The Australian dollar could be a leader on Tuesday
The Australian dollar has rallied significantly against the greenback during the trading session on Monday, which we have seen across the board when it comes to the USD. As traders began to get excited about the prospect of Russia losing some of its advances in Ukraine, it was a completely “risk on” type of day. That being said, not much has changed from a macroeconomic standpoint, and I suspect this continues to be a “fade the rally” type of situation in favor of the US dollar.
Technical analysis
You look at the chart, you can see that the 50-Day EMA is sitting at roughly 0.69, which is also an area that has previously been supported. Because of this, “market memory” could come into the picture, and at the first signs of exhaustion, I suspect that the Australian dollar may lead the way for other currencies to continue falling against the greenback. Yes, I can see that there is a potential “double bottom” at the 0.67 level, so that is something to be aware of. At this point, it’s not so much whether or not it’s a double bottom, but whether or not the market has enough momentum to break through that area. Perhaps it just needed to back up a bit.

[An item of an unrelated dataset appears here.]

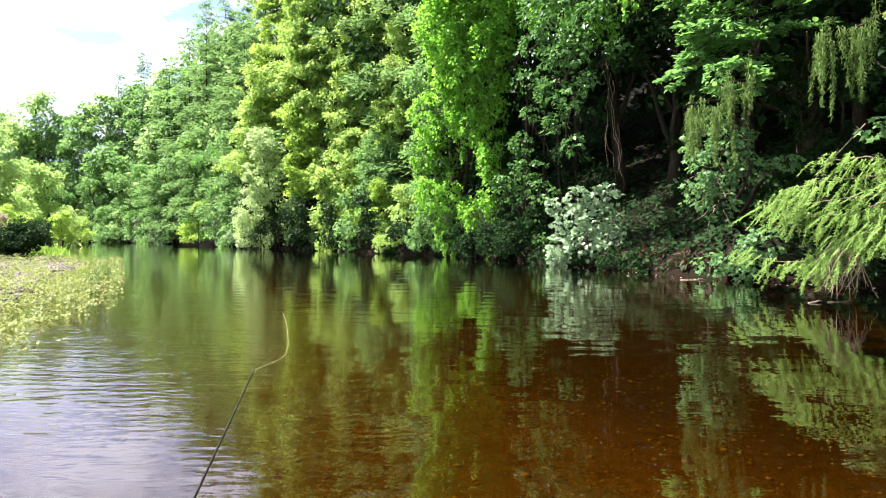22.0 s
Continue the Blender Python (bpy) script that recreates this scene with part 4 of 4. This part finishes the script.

If we were to break down below the 0.67 level, that would be very negative for the Australian dollar and would see the US dollar spiking against almost everything. That being said, we had come a long way in a very short amount of time when it comes to US dollar strength, so does make a certain amount of sense that we have seen the US dollar give up some of the gain.
On the other side of the equation, if we break significantly above the 50-Day EMA, it could lead the markets to look to the 0.70 level, possibly even the 200-Day EMA above. At this point, it is going to be all about risk appetite around the world, so this is a market that’s probably going to follow stock indices and other risk assets.
Fundamental factors
There is a very obvious fundamental number coming out early in America on Tuesday, and that is the Core CPI figures. At this point, if the CPI numbers come out hotter than expected, you can see this pair drop rather significantly. However, if the number comes in lighter than anticipated, meaning less than 0.3%, we probably will have more of a “risk on rally” in the short term. Nonetheless, the Federal Reserve has been pretty blunt about the fact that it is going to continue hiking rates regardless.